Martha, moeder van een zoon met autisme, vraagt me via mail welke reacties ik als volwassene heb als ik de weg kwijt ben, of als ik ergens verdwaal.
Ik neem aan dat je de weg kwijt zijn en verdwalen letterlijk bedoeld. Het wordt immers een heel ander verhaal als je het figuurlijk zou bedoelen.
Het gebeurt niet zo gauw dat ik de weg kwijt raak. Doorgaans herinner ik me in een nieuwe omgeving van welke richting ik kom. Dus terug komen op mijn stappen lukt meestal wel. In het andere geval begin ik hevig te zweten en krijg ik een paniekaanval, omdat ik een hekel heb aan verdwalen. Dat is me al enkele keren overkomen. Ik blijf dan meestal een tijd zitten, en hoop dat het overgaat.

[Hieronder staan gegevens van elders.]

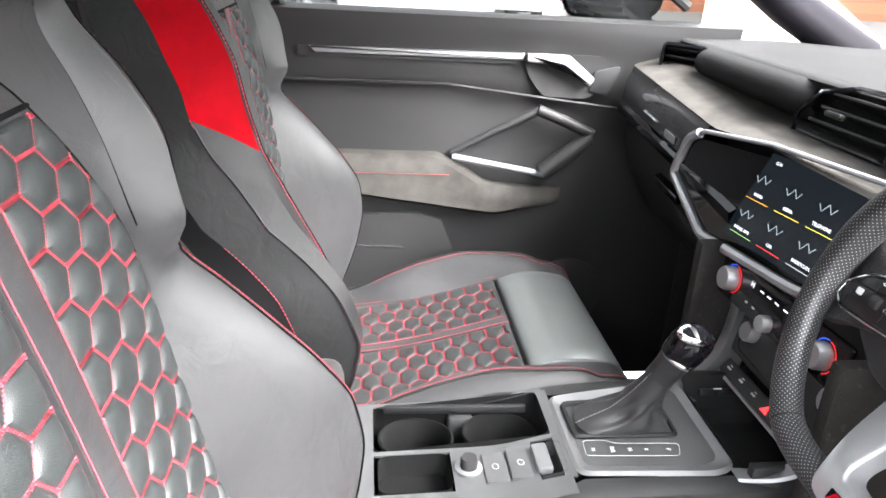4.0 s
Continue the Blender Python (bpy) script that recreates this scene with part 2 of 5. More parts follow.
def turned(profile, m=None, seg=32, bm=None):
    """A body of revolution: profile of (radius, height) along the local z."""
    mine = bmesh.new()
    rows = [[(r * math.cos(2 * math.pi * k / seg), r * math.sin(2 * math.pi * k / seg), h) for k in range(seg)] for r, h in profile]
    grid(rows, close=True, bm=mine)
    for row in (rows[0], rows[-1]):
        if abs(row[0][0]) > 1e-5:
            mine.faces.new([mine.verts.new(p) for p in row])
    bmesh.ops.remove_doubles(mine, verts=mine.verts, dist=1e-6)
    if m is not None:
        bmesh.ops.transform(mine, matrix=m, verts=mine.verts)
    return join(bm, mine) if bm else mine


def rounded(w, h, r, n=5, cx=0.0, cy=0.0):
    """A rounded rectangle's outline."""
    out = []
    for sx, sy, a0 in ((1, 1, 0), (-1, 1, 90), (-1, -1, 180), (1, -1, 270)):
        for k in range(n):
            a = radians(a0 + 90 * k / (n - 1))
            out.append((cx + sx * (w / 2 - r) + r * math.cos(a), cy + sy * (h / 2 - r) + r * math.sin(a)))
    return out


def soften(poly, r, n=4):
    """A polygon's outline with its corners rounded by about r."""
    out = []
    m = len(poly)
    for i in range(m):
        p = Vector(poly[i])
        a, b = Vector(poly[i - 1]) - p, Vector(poly[(i + 1) % m]) - p
        ra, rb = min(r, a.length * 0.45), min(r, b.length * 0.45)
        a, b = p + a.normalized() * ra, p + b.normalized() * rb
        for k in range(n):
            u = k / (n - 1)
            out.append(tuple((1 - u) ** 2 * a + 2 * u * (1 - u) * p + u * u * b))
    return out


def basis(o, xdir, ydir):
    """A pose with its origin at o, x along xdir and y near ydir."""
    x = Vector(xdir).normalized()
    z = x.cross(Vector(ydir)).normalized()
    y = z.cross(x)
    return Matrix.Translation(o) @ Matrix((x, y, z)).transposed().to_4x4()


def lettering(text, size, m, mat, parent, name="lettering", depth=0.0002, align="CENTER"):
    """Words in the built-in font, as a mesh."""
    cu = bpy.data.curves.new("text", "FONT")
    cu.body, cu.size, cu.align_x, cu.align_y, cu.extrude, cu.resolution_u = text, size, align, "CENTER", depth, 2
    tmp = bpy.data.objects.new("text", cu)
    scene.collection.objects.link(tmp)
    me = bpy.data.meshes.new_from_object(tmp.evaluated_get(bpy.context.evaluated_depsgraph_get()))
    bpy.data.objects.remove(tmp)
    me.transform(m)
    me.name = name
    me.materials.clear()
    me.materials.append(mat)
    ob = new(name, me)
    ob.parent = parent
    return ob


# ---- front sports seats ----
FILLER = material("grey_filler_cloth", (0.024, 0.0255, 0.025), 0.65, grain=0.3, size=1200, vary=0.12)
# height, front line, half width of the quilted panel, half width and rise of the bolster's crest, half width and rise of the outer side seam, thickness
BACK = [
    (0.6, -0.110, 0.143, 0.146, -0.002, 0.190, -0.040, 0.110),
    (0.64, -0.122, 0.146, 0.154, 0.010, 0.216, -0.004, 0.115),
    (0.69, -0.138, 0.148, 0.160, 0.030, 0.240, 0.040, 0.124),
    (0.75, -0.158, 0.150, 0.168, 0.054, 0.256, 0.080, 0.130),
    (0.8, -0.174, 0.152, 0.182, 0.082, 0.263, 0.106, 0.133),
    (0.855, -0.190, 0.154, 0.199, 0.104, 0.265, 0.124, 0.135),
    (0.9, -0.203, 0.156, 0.212, 0.107, 0.261, 0.127, 0.135),
    (0.95, -0.216, 0.160, 0.216, 0.095, 0.251, 0.110, 0.135),
    (1, -0.229, 0.165, 0.212, 0.077, 0.244, 0.079, 0.134),
    (1.05, -0.241, 0.170, 0.205, 0.057, 0.240, 0.041, 0.132),
    (1.095, -0.252, 0.173, 0.200, 0.042, 0.237, 0.002, 0.130),
    (1.14, -0.264, 0.165, 0.210, 0.040, 0.239, -0.020, 0.127),
    (1.19, -0.278, 0.140, 0.223, 0.042, 0.241, -0.030, 0.125),
    (1.234, -0.291, 0.107, 0.221, 0.033, 0.235, -0.039, 0.125),
    (1.285, -0.307, 0.068, 0.206, 0.016, 0.218, -0.058, 0.122),
    (1.32, -0.292, 0.085, 0.186, -0.006, 0.198, -0.080, 0.118),
    (1.345, -0.279, 0.093, 0.164, -0.024, 0.182, -0.092, 0.112),
    (1.362, -0.272, 0.095, 0.154, -0.026, 0.170, -0.094, 0.108),
    (1.385, -0.270, 0.093, 0.146, -0.024, 0.158, -0.090, 0.106),
    (1.42, -0.267, 0.088, 0.138, -0.026, 0.146, -0.088, 0.104),
    (1.49, -0.268, 0.072, 0.116, -0.026, 0.122, -0.076, 0.095),
    (1.54, -0.277, 0.058, 0.092, -0.028, 0.098, -0.058, 0.080),
    (1.572, -0.303, 0.035, 0.060, -0.016, 0.064, -0.030, 0.050),
]
CREASE = 0.170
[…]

Dat betekent niet dat ik altijd rechtstreeks van A naar B ga zonder op of om te kijken. Het gebeurt wel eens dat ik ronddwaal. Op zich vind ik dat ook niet erg, tenzij ik ergens dringend op tijd moet zijn. Is dat niet het geval, dan probeer ik het filosofisch op te vatten, als een kans om een nieuwe omgeving te zien. Het hangt er natuurlijk van af in welke omgeving ik verdwaal.
Meestal duurt mijn verlies aan oriëntatie nooit langer dan een half uur. Omdat ik mij goed voorbereid, verdwaal ik zelden. Bovendien heb ik meestal ook contactgegevens mee en probeer ik me ook altijd voor te bereiden op het scenario dat ik verdwaal. Dat houdt in dat ik mijn oriëntatiecapaciteiten niet overschat maar ook dat ik altijd een soort overlevingspakket in mijn rugzak heb.
Tenzij ik gekidnapt zou worden, en de weg kwijt zou zijn, maar aangezien ik geen geld of goed heb, zou ik het kidnappers die deze blog zouden lezen het echt niet aanraden mij mee te nemen.